Fifties Timeless TV Classic          

 

From England to the U.S. - - The Adventures of Robin Hood

 


by Guy Belleranti
 


Several television programs came to the United States from England in the latter 1950’s and 1960’s. Perhaps the first was The Adventures of Robin Hood.

The program, filmed entirely in England, ran in that country from 1955 to 1960 with 143 black and white episodes being produced

The series was one of many big budget shows commissioned by Lew Grade (an influential show business and television company executive in the United Kingdom) to also be sold in the United States. It paved the way for later England to America programs like The Saint, Danger Man (Secret Agent in the U.S.) and The Prisoner.

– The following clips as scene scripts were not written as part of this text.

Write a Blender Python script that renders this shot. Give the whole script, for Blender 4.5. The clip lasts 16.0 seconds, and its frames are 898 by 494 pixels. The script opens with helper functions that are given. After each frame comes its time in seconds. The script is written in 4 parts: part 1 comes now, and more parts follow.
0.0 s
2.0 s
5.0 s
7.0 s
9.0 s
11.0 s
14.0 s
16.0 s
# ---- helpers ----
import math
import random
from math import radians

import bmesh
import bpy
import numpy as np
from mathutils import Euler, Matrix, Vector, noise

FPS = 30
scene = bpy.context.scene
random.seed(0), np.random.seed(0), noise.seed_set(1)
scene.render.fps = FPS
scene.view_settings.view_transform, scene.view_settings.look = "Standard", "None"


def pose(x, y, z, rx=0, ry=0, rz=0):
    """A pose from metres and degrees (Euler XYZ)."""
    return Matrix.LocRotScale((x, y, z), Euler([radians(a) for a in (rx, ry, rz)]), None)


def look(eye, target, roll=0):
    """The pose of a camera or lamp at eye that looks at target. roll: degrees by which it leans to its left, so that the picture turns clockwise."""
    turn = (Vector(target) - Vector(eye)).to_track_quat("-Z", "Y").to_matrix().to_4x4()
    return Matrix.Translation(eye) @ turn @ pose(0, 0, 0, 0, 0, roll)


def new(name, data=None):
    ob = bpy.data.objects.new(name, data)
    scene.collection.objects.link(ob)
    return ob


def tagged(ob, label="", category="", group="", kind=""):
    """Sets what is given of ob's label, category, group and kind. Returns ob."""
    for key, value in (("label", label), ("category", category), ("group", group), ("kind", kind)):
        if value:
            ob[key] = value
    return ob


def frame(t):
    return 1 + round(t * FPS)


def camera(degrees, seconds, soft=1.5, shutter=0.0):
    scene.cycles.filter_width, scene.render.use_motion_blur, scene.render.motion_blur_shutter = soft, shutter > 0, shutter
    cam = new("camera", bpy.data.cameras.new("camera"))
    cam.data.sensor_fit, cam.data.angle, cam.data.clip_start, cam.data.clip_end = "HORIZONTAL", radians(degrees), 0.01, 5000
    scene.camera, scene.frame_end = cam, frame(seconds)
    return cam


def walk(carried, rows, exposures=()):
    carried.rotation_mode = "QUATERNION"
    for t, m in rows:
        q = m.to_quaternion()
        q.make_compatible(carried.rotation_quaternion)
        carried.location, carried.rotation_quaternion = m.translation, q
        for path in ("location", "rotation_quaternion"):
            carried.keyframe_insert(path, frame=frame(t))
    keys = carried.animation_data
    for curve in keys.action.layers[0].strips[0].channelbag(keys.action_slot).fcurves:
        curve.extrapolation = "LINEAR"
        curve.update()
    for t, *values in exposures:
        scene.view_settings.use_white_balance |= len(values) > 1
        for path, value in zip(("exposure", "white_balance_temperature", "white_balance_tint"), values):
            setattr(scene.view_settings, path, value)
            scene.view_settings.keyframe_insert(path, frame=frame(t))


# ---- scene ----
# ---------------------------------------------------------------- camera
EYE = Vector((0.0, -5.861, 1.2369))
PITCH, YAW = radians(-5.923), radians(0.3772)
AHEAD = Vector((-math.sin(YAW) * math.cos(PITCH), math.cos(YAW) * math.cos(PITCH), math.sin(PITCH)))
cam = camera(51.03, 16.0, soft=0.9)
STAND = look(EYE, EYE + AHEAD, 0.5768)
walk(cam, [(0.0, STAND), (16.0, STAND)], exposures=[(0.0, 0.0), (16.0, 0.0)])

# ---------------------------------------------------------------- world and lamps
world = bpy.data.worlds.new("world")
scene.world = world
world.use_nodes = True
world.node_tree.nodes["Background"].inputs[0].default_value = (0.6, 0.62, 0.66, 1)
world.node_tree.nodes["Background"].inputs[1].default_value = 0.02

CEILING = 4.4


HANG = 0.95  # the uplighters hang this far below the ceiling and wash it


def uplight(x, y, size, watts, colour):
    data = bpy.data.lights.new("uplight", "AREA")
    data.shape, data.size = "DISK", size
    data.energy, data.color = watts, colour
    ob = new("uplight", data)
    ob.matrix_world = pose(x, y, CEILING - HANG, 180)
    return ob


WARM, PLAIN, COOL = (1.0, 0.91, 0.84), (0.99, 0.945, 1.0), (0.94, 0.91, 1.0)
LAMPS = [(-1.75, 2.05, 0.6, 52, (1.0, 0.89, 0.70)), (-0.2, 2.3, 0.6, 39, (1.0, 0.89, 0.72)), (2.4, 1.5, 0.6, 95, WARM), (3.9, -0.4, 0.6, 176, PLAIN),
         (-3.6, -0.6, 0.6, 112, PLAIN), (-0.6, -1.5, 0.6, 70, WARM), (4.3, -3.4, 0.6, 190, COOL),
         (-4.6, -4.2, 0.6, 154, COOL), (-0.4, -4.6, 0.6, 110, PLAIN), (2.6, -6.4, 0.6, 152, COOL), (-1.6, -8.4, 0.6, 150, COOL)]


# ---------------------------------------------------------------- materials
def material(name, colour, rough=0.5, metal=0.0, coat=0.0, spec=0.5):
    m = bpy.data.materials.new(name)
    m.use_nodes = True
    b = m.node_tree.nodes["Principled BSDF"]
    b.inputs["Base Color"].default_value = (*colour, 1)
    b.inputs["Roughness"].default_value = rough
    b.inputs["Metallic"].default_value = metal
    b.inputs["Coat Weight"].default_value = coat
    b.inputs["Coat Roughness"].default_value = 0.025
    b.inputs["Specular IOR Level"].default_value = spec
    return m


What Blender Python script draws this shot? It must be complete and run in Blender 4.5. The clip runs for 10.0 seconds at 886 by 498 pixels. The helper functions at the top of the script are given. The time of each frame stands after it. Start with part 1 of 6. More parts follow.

Richard Greene played the dashing hero in the series. A few of the other actors and characters of importance included:

Alan Wheatley as the Sheriff of Nottingham
Alexander Gage as Friar Tuck
Donald Pleasance as Prince John
Bernadette O’Farrell as Maid Marion from 1955 to 1957
Patricia Driscoll as Maid Marion from 1957 to 1960
Archie Duncan as Little John (with Rufus Cruikshank briefly replacing Duncan for some episodes when Duncan was injured saving two child actors from a runaway horse).
John Arnatt as Deputy Sheriff of Nottingham

The lyrics of the popular theme song were written by Carl Sigman and sung on the TV program by Dick James. Gary Miller sang the song on a popular 1950’s record. The song’s lyrics went:

 Robin Hood, Robin Hood, riding through the glen
 Robin Hood, Robin Hood, with his band of men
 Feared by the bad, loved by the good;
 Robin Hood, Robin Hood, Robin Hood!

The program was produced by Hannah Weinstein. Weinstein had moved to England to escape the anti-Communist persecution and McCarthyism that was sweeping the United States during the 1950’s. Among the program’s writers Weinstein chose were a number of Americans who had also been blacklisted. They included Ring Lardner Jr., Waldo Salt, Robert Lees and Adrian Scott. Each of the blacklisted writers wrote under a pseudonym to avoid the notice of the House of Un-American Activities Committee.

When the blacklist ceased to be Weinstein returned to the U.S. Meanwhile, Lardner and other writers revealed how they had written many of the episodes as indirect comments on current American issues. They pointed out how Robin and his band were often threatened with betrayal to the authorities by friends much the same as they themselves had been.

In any case, The Adventures of Robin Hood became a very popular series in the United States.